Nowadays we think of a forest as a place covered in trees but in medieval times it was understood to be a reserve for royal hunting. However, a ‘forest’ could also include whole villages and other settlements, as well as vast expanses of heathland, areas of woods, bogs, and mires. Its definition was legal not ecological. Indeed, in about 1079, William the Conqueror renamed the area from Ytene (meaning ‘thorny place’ or ‘province of the Jutes’) to New Forest, denoting its new legal status as an elite hunting reserve. Such areas were already established in Normandy, where the Conqueror had been born and brought up, but were a novel concept in England. Nevertheless, they quickly became popular with the medieval monarchy and in the late 12th and early 13th centuries, at the height of this practice, one-third of all the land area in southern England was designated as royal forest. (The county of Essex was, at one stage in the 12th century, wholly afforested, while Henry II, on his accession in 1154, declared all of Huntingdonshire as forest.)

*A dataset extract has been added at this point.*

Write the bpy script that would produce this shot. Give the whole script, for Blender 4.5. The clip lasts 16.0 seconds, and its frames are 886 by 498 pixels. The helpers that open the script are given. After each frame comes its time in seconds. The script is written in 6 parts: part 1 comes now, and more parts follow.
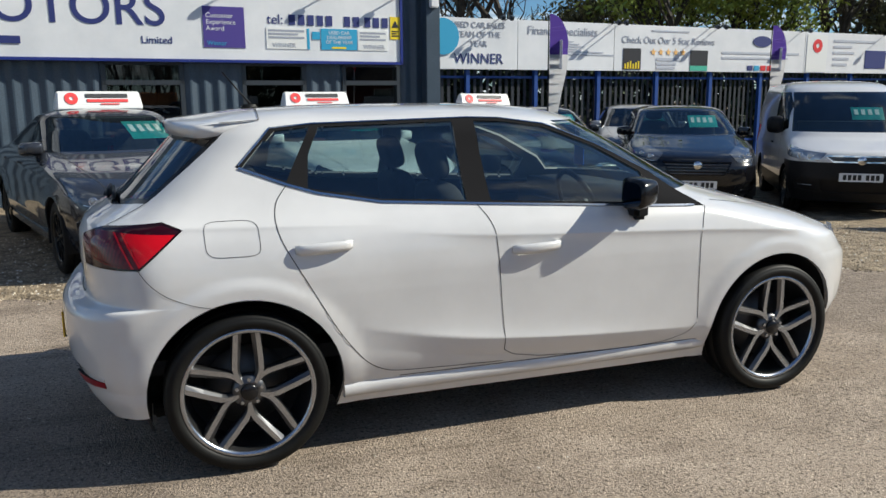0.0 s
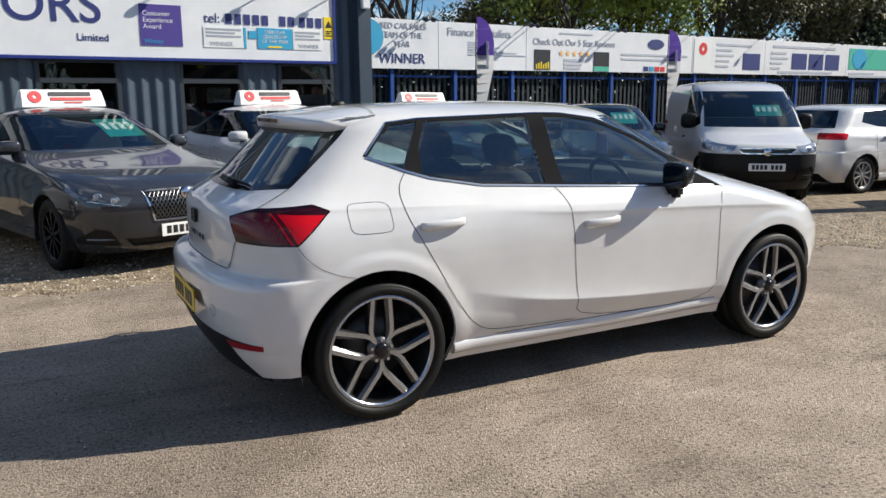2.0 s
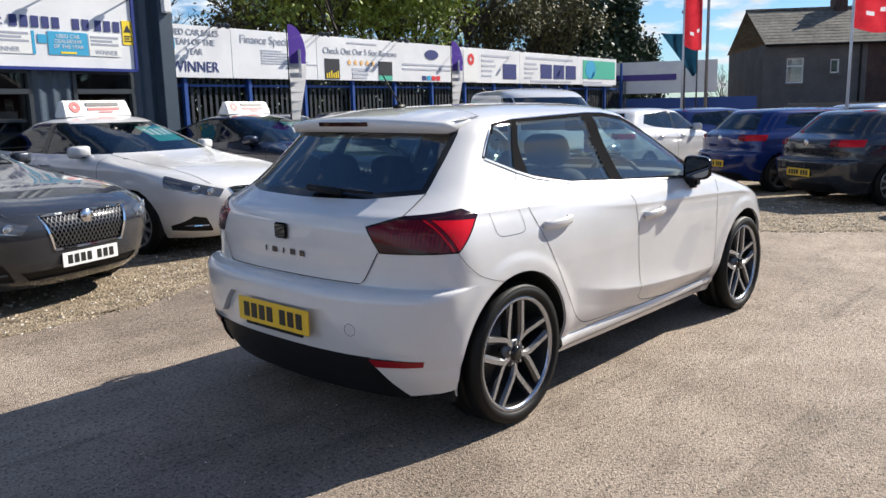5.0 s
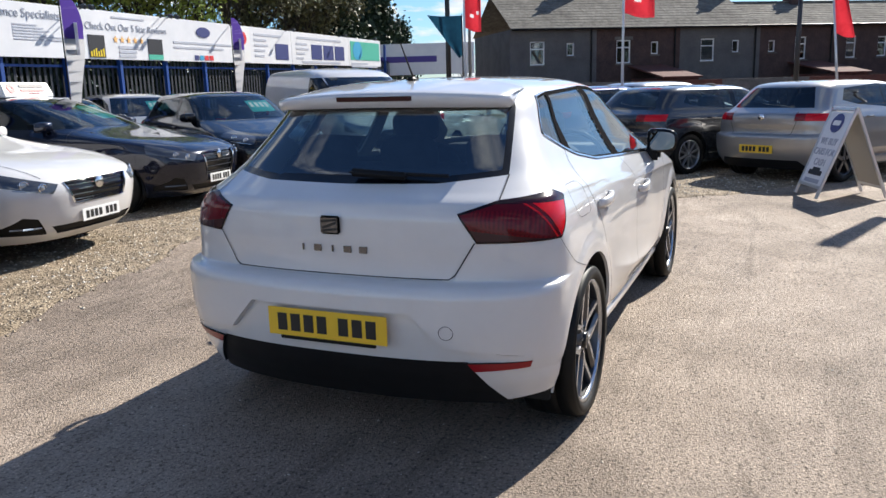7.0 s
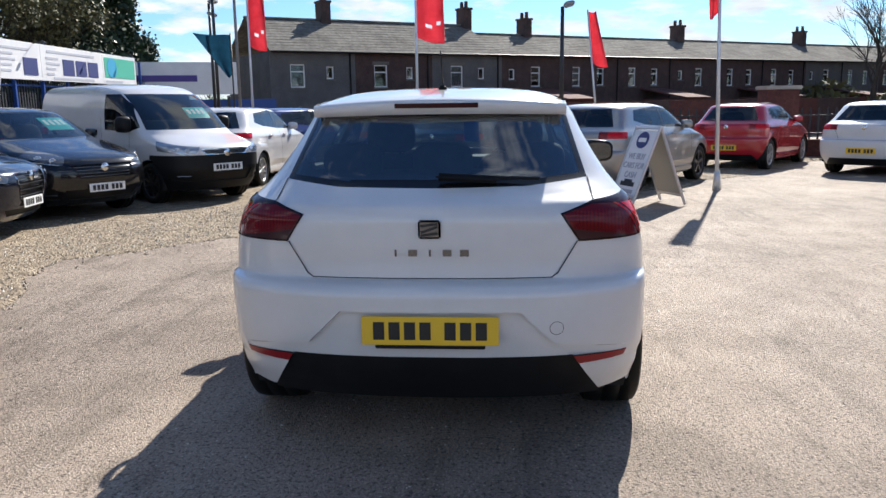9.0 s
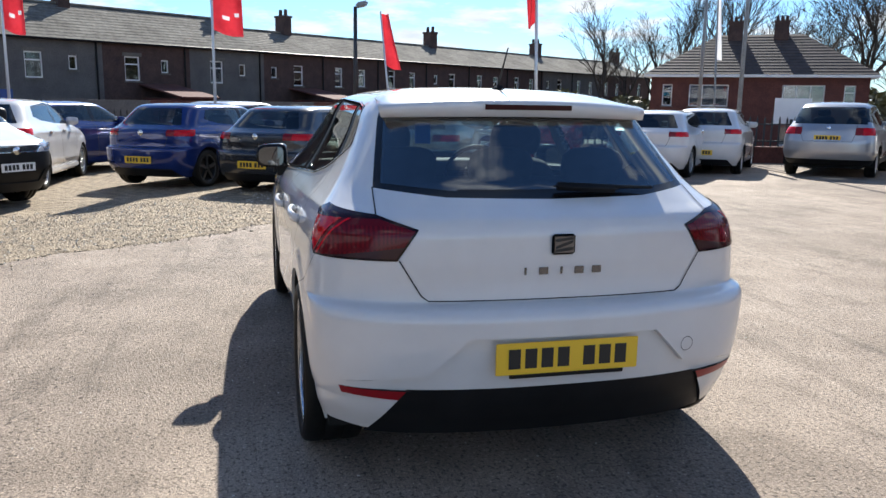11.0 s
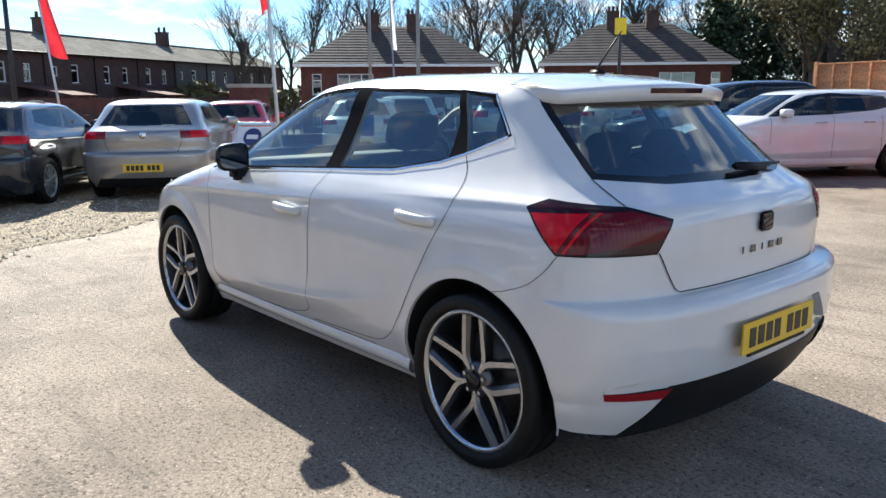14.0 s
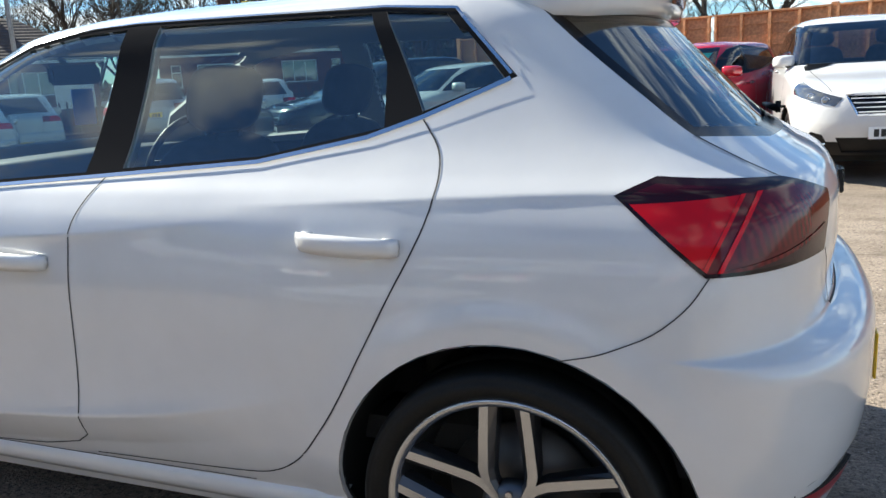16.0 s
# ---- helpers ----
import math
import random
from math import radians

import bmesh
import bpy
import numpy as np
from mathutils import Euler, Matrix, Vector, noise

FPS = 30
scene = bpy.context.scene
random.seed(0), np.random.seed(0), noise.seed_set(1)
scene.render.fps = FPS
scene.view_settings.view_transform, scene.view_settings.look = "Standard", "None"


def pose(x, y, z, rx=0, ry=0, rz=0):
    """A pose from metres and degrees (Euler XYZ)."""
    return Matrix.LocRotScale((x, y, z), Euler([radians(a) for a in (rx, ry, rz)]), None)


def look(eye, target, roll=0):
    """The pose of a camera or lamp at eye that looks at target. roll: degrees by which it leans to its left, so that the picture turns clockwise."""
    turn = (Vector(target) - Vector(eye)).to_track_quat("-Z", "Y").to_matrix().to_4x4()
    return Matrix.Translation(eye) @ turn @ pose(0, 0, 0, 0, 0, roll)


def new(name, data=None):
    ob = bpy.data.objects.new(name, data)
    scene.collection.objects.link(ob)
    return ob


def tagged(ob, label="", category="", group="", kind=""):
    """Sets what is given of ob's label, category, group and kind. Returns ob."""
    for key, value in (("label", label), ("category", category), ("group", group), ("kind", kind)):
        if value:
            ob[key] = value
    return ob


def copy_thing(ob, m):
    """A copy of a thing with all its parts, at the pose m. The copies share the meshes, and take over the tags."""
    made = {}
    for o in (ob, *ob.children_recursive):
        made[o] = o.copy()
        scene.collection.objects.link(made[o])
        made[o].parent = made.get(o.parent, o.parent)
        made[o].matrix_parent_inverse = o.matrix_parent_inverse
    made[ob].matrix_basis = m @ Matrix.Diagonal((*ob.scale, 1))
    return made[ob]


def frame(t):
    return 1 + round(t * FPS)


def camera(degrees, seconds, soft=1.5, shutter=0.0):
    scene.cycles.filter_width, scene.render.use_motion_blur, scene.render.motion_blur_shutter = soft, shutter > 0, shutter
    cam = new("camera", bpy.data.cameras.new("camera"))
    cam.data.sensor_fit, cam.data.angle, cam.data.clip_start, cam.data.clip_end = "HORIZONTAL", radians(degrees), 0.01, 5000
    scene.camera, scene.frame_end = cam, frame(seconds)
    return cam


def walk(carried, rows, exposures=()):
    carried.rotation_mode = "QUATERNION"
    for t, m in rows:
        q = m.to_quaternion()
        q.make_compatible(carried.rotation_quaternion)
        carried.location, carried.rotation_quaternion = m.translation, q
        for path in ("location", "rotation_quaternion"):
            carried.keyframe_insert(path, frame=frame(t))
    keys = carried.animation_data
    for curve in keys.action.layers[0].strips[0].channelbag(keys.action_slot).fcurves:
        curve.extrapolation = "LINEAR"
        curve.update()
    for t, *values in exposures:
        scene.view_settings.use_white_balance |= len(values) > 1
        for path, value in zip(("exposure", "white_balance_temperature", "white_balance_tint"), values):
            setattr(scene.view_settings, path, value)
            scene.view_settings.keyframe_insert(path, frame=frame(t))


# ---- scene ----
cam = camera(58.6, 16.0)
PATH = [
    (0, (-1.538, -3.898, 1.45), (-0.887, -2.042, 1.083), -0.5),
    (0.5, (-1.81, -4.015, 1.447), (-1.095, -2.184, 1.078), -2.3),
    (1, (-2.092, -4.081, 1.46), (-1.339, -2.269, 1.075), -2.2),
    (1.5, (-2.413, -3.987, 1.449), (-1.547, -2.226, 1.065), -1.6),
    (2, (-2.66, -4.031, 1.455), (-1.737, -2.296, 1.082), -0.5),
    (2.5, (-2.873, -4.085, 1.464), (-1.916, -2.368, 1.093), 0.7),
    (3, (-3.211, -3.988, 1.454), (-2.148, -2.338, 1.069), 0.1),
    (3.2, (-3.315, -3.923, 1.455), (-2.22, -2.297, 1.06), -0.3),
    (5.3, (-4.095, -2.707, 1.434), (-2.577, -1.452, 1.085), -1.0),
    (5.5, (-4.126, -2.576, 1.44), (-2.57, -1.369, 1.093), -0.7),
    (6, (-4.31, -2.222, 1.419), (-2.646, -1.174, 1.055), -0.2),
    (6.5, (-4.399, -1.895, 1.415), (-2.656, -1.001, 1.012), -1.5),
    (7, (-4.47, -1.571, 1.42), (-2.675, -0.793, 1.006), -1.6),
    (7.5, (-4.661, -1.232, 1.418), (-2.807, -0.599, 1.018), -1.0),
    (8, (-4.723, -0.927, 1.381), (-2.823, -0.445, 0.987), -0.8),
    (8.5, (-4.799, -0.62, 1.384), (-2.863, -0.3, 1.0), -0.7),
    (9, (-4.86, -0.284, 1.379), (-2.901, -0.129, 1.009), -0.8),
    (9.2, (-4.823, -0.167, 1.365), (-2.861, -0.061, 0.993), -1.0),
    (11.3, (-4.372, 1.306, 1.378), (-2.494, 0.723, 1.014), 1.4),
    (11.5, (-4.345, 1.474, 1.363), (-2.488, 0.826, 1.001), 1.6),
    (12, (-4.236, 1.824, 1.373), (-2.442, 1.02, 1.005), 1.4),
    (12.5, (-4.04, 2.102, 1.363), (-2.31, 1.172, 0.989), 0.9),
    (13, (-3.88, 2.422, 1.356), (-2.237, 1.343, 0.987), 0.5),
    (13.5, (-3.658, 2.666, 1.364), (-2.096, 1.476, 0.983), -0.2),
    (14, (-3.271, 2.709, 1.348), (-1.789, 1.422, 0.963), -0.2),
    (14.5, (-2.872, 2.75, 1.325), (-1.545, 1.301, 0.949), -0.2),
    (15, (-2.485, 2.688, 1.292), (-1.35, 1.092, 0.889), -1.4),
    (15.5, (-2.125, 2.453, 1.266), (-1.151, 0.754, 0.859), -2.4),
    (16, (-1.732, 2.218, 1.208), (-0.995, 0.409, 0.781), -3.2),
]
EXPOSURE = [(0.0, 0.41, 6590, 3), (1.5, 0.52, 6620, 5), (3.0, 0.66, 6640, 7), (9.0, 0.97, 6440, 9), (12.5, 1.17, 6400, 5.5), (15, 1.37, 6510, 3), (16, 1.38, 6620, 2)]
walk(cam, [(t, look(eye, target, roll)) for t, eye, target, roll in PATH], EXPOSURE)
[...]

As King of England, William I also introduced forest law to protect the ‘venison’ (game animals) and the ‘vert’ (the vegetation and herbage the game animals depended upon for food and shelter) in his hunting reserves. So severe was forest law that it was reported it was designed to ‘leave the English nothing but their eyes to weep with.’ Whereas previously, the people living in the forests had been able to exploit the available natural resources of the landscape to supplement their livelihoods, after the introduction of forest law there were dreadful, even fatal, consequences for those living off the land. For example, disturbing a deer meant punishment that included blinding or having a hand cut off, and actually killing one, even to feed hungry children, could lead to execution. Furthermore, those resident in the New Forest were not allowed to gather wood; nor were they permitted to clear the land or erect fences even if it were on their own property.
Keeping a dog could also have serious consequences, because officials believed they would be used for illegal hunting. Dogs that were unable to pass through a specially designed measuring device would have the middle two toes of their front paws amputated or ‘expedited’ to prevent them from chasing game. (Copies of the ‘Rufus Stirrup’, through which only small terrier-sized dogs could fit, can be found in the Verderers Court, Lyndhurst, and the Heritage Centre, Lyndhurst.) Forest law was harsh and proved very unpopular among the people.

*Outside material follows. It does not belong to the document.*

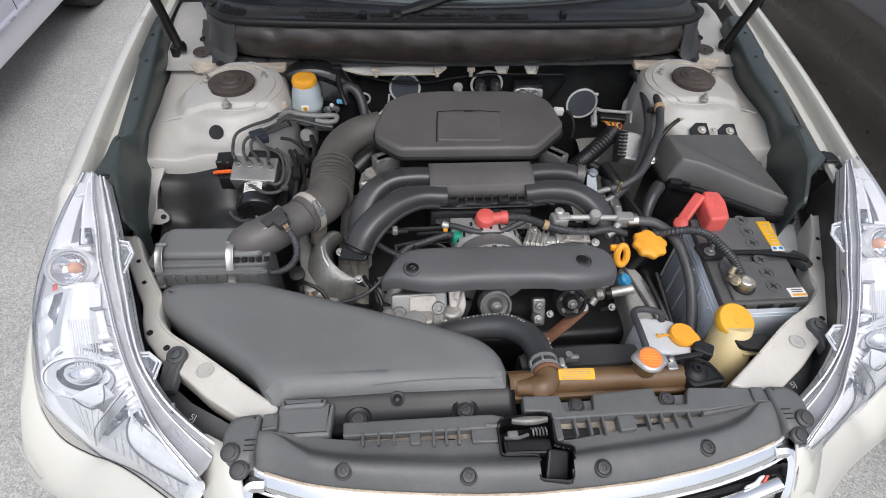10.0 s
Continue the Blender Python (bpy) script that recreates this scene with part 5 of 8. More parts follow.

The Forest judicial system
As well as introducing forest law, William I also introduced a tier of officials and courts to uphold the new legal system. Offences against forest law were divided into two categories: trespass against the venison (the game animals) and against the vert (the vegetation and herbage relied upon by the game animals). The court system was complicated and different levels of the judiciary would hear different levels of crime. The Court of Attachment, was held every forty days, and presided over by Verderers and the Lord Warden, or his deputy. The Court of Attachment did not possess the power to try or convict individuals, and such cases would have to be passed up to the more senior Swainmote Court, which could try offenders before a jury of freemen, but was held only three times a year. The highest-ranking court was the Court of Justice in Eyre. While this could pass sentence on offenders of the forest laws, it was held barely every three years or more. The whole judicial system was unsatisfactory and became subject to inefficiency, neglect, and abuse.
Stable stand Dog draw Back bear Bloody hand
Over time, the laws and legal system, introduced by William I, began to be altered in order to benefit those outside of the royal or aristocratic rankings. After concessions were granted in Henry I’s Coronation Edict of 1100; Magna Carta in 1215; and the Charter of the Forest in 1217, things even got a little bit easier for the Forest’s inhabitants. By 1217 the death penalty for poaching was abolished. Furthermore, officers of the Crown could not lawfully arrest an offender against the venison and vert unless the perpetrator was caught in either of the following situations: ‘Stable stand Dog draw Back bear Bloody hand’. Stable stand indicated that the man had been found with a long-bow or cross-bow bent at the ready or had dogs or hounds on a leash ready to let them off. Dog draw implied that the man had already wounded a deer or wild boar and had been found using a dog or hound to draw the animal or follow its scent in order to catch it. Back bear meant that the man had killed and recovered the animal and had been caught in the act of carrying it away on his back. Bloody hand literally meant being caught ‘red handed’ with the suspect’s hands covered in blood, whilst in the Forest. Any of these circumstances were enough for the suspect to be arrested and committed to prison where they would await trial.
The Verderers’ Court
By the middle of the nineteenth century it was clear that the laws, offices, and institutions of the Forest judiciary needed reform. While the current Verderers’ Court in Lyndhurst has its origins from medieval times it was reconstituted in its present form as a result of the New Forest Act 1877. The Act abolished the former oath of allegiance to the Crown and the Verderers now work in the interest of the commoners, common rights, and the New Forest landscape. The Court meets in ‘Open Court’ (usually on the third Wednesday of each month) at which the public may address the Verderers on any matter relevant to the management of the New Forest and subject to the Court Regulations. It is well worth a visit to see one of the oldest courts in the land perform its functions in managing the New Forest of today.